Every decision we make is informed by our beliefs about the future.
Most of us don’t have many tools for considering and describing what we think the future probably looks like. For teams leading change to create a new future state, this can be a real problem. Particularly when you have very different ideas about the future you are moving towards.
Sohail Inayatullah’s Futures Triangle maps the boundaries of what we believe is possible in the future by finding the tension between 3 poles.
Push of the present
What are the pressing issues you are dealing with today?
These could be trends and changes you are currently feeling the effect of. There might be changes that align with your purpose or idea of what good looks like that you want to harness and ride. Other changes may create concern, that you feel you ought to resist.
Weight of the past
The past shapes the present through the enduring legacy of what has come before.
Consider those cultural and structural elements around you that are so slow to change. What aspects of the past are important to retain that you have responsibility to steward into the future? What burdensome traditions no longer serve us, and are ready to be let go?
Pull of the future
We each bring images of the future that lure us forward.

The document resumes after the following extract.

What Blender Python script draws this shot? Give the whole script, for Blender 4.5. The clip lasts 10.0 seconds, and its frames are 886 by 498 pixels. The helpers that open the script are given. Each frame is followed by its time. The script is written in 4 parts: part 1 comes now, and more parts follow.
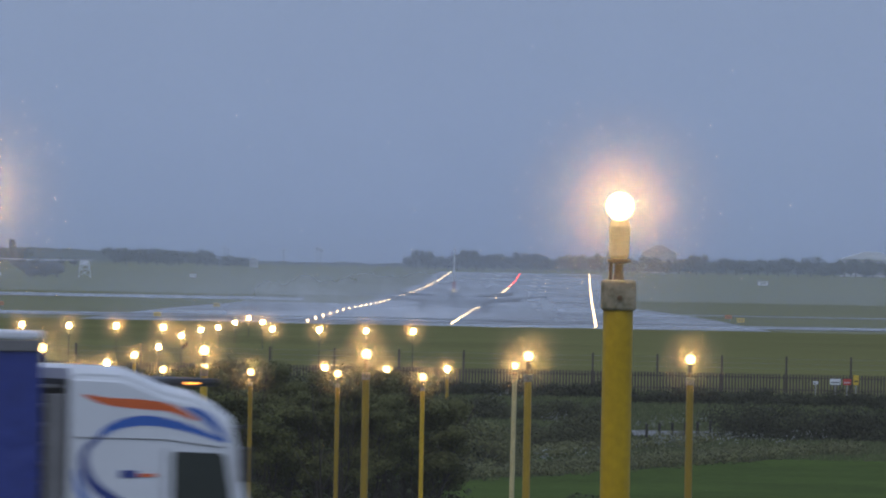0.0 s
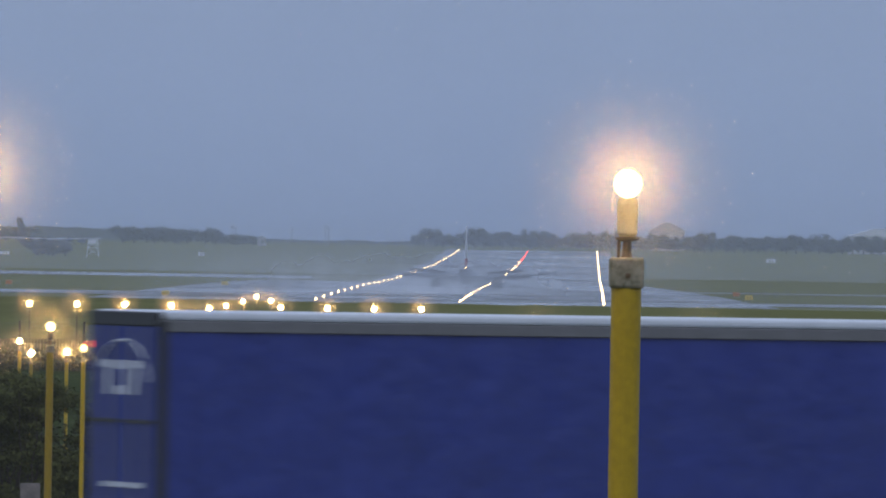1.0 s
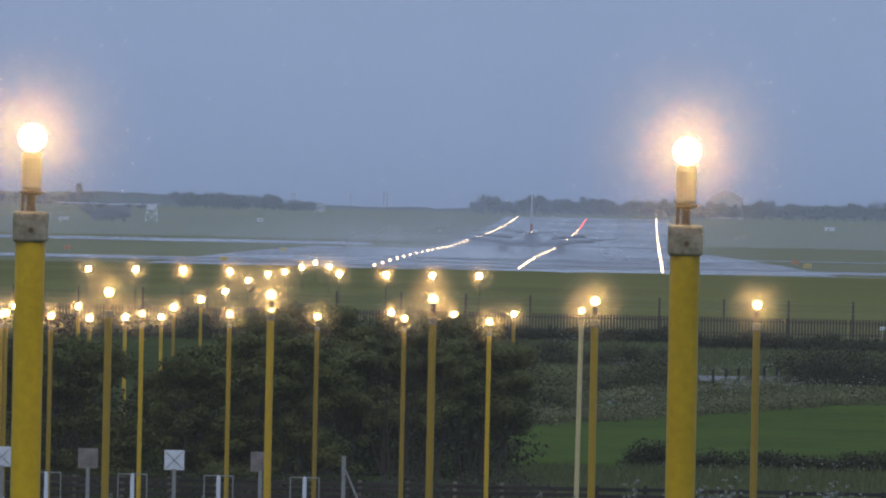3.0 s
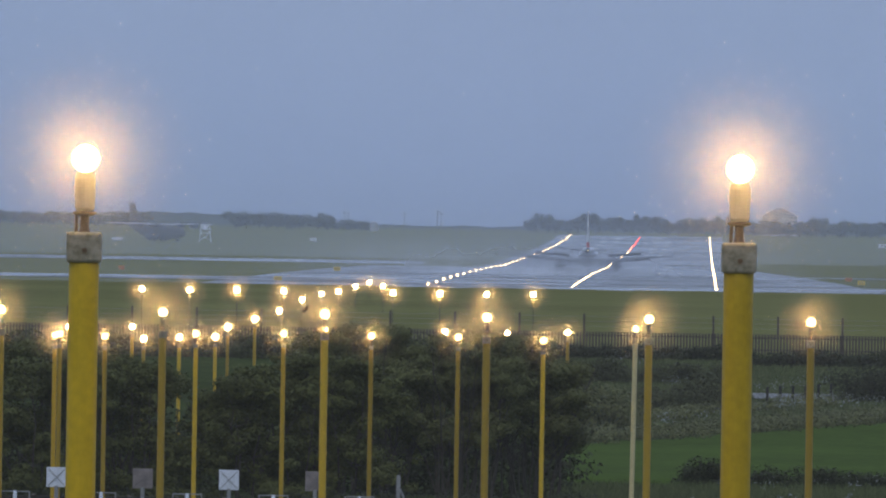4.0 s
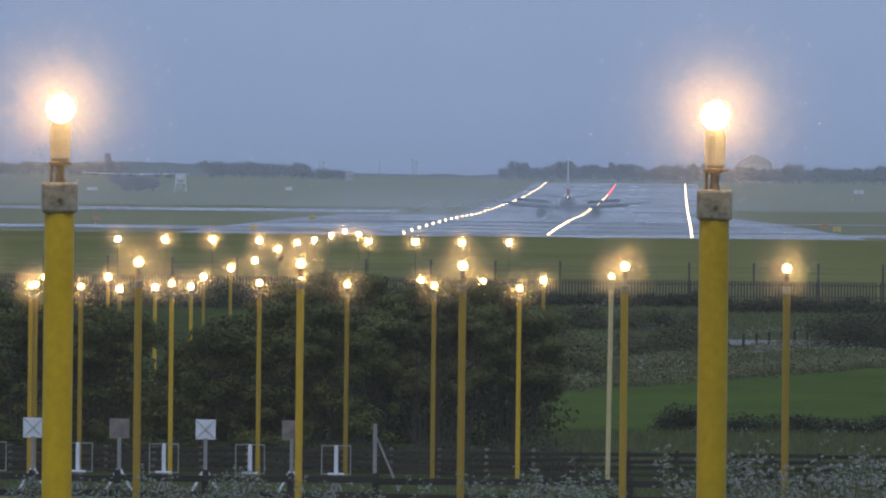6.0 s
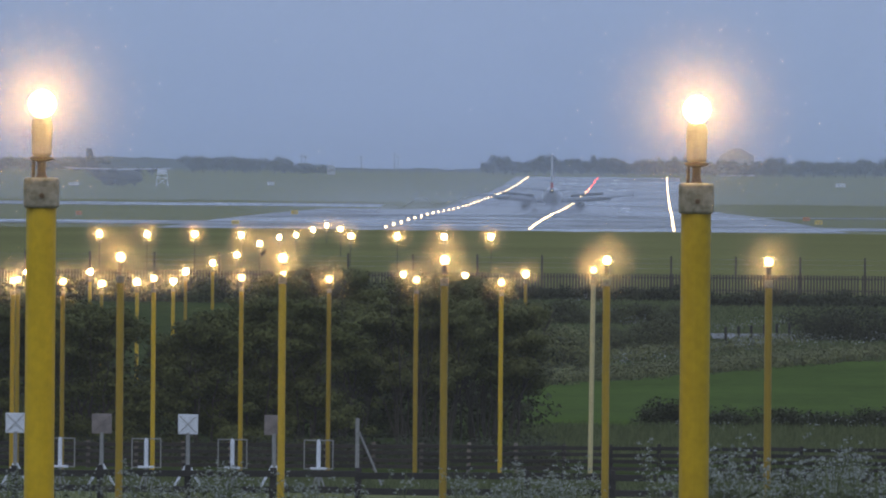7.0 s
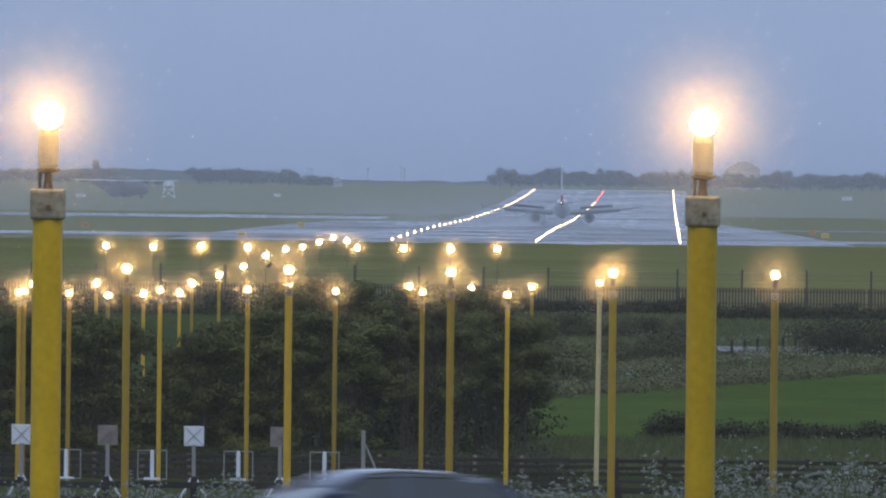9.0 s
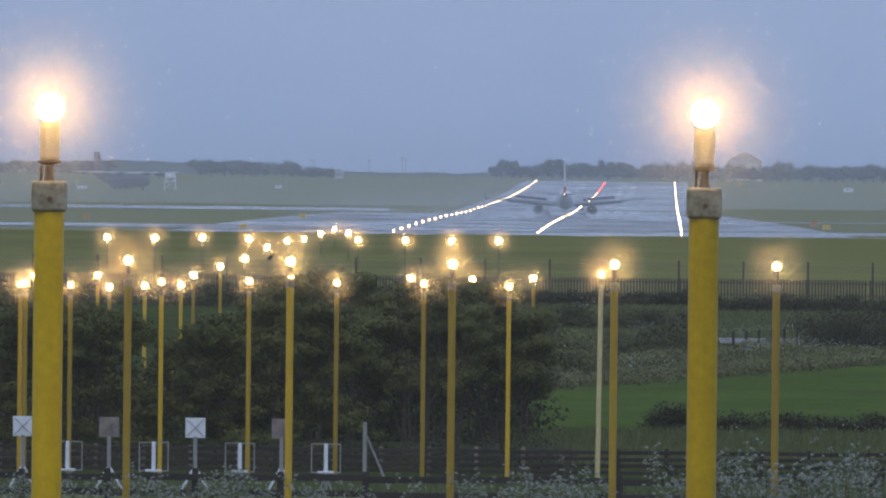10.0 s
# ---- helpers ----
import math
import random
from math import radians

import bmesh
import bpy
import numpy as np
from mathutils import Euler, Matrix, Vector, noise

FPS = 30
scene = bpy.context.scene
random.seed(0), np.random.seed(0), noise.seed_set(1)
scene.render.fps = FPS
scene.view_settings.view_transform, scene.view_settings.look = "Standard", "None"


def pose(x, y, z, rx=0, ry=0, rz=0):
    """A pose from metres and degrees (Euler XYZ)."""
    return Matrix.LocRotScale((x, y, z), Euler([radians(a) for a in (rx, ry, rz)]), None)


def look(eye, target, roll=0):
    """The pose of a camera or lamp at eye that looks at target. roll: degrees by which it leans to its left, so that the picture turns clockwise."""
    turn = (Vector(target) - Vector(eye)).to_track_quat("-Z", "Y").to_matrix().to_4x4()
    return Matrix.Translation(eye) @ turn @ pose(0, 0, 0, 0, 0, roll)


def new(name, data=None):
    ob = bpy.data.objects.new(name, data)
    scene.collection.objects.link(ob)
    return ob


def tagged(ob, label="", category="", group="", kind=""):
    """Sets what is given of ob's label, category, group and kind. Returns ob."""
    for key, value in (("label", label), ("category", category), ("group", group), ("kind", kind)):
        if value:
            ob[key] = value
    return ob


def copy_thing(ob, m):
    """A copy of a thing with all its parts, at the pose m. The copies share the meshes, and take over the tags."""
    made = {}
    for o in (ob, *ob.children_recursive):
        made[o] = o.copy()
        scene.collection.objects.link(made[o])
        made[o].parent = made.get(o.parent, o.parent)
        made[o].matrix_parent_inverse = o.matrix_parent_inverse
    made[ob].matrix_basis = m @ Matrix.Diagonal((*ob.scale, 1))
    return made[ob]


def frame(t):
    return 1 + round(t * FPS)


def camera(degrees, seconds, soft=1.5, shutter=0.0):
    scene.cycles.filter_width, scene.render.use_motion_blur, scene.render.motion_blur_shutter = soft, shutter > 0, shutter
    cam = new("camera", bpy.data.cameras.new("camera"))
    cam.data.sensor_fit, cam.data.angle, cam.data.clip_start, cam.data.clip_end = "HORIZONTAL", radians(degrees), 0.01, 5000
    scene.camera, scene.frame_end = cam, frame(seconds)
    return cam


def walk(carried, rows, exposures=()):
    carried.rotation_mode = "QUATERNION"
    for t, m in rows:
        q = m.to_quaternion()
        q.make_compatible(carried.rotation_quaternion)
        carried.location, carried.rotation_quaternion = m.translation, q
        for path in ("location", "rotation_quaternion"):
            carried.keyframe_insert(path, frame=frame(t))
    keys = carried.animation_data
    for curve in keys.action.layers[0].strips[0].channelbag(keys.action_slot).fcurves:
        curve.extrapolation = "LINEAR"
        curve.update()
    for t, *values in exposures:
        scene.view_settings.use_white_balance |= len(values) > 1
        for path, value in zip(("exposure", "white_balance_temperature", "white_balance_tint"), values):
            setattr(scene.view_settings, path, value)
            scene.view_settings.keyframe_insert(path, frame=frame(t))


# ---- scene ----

Consider the visions of the future that you each find compelling. These might be images you are strongly drawn towards, futures that you want to live in. There may be visions of the future that alarm you and you wish to actively avoid.
The dynamic tension between these 3 poles creates a space of potential. Having this conversation as a team maps the boundaries of what you collectively believe is possible, allows you better understand one another, and get on the same page for the future state you are creating.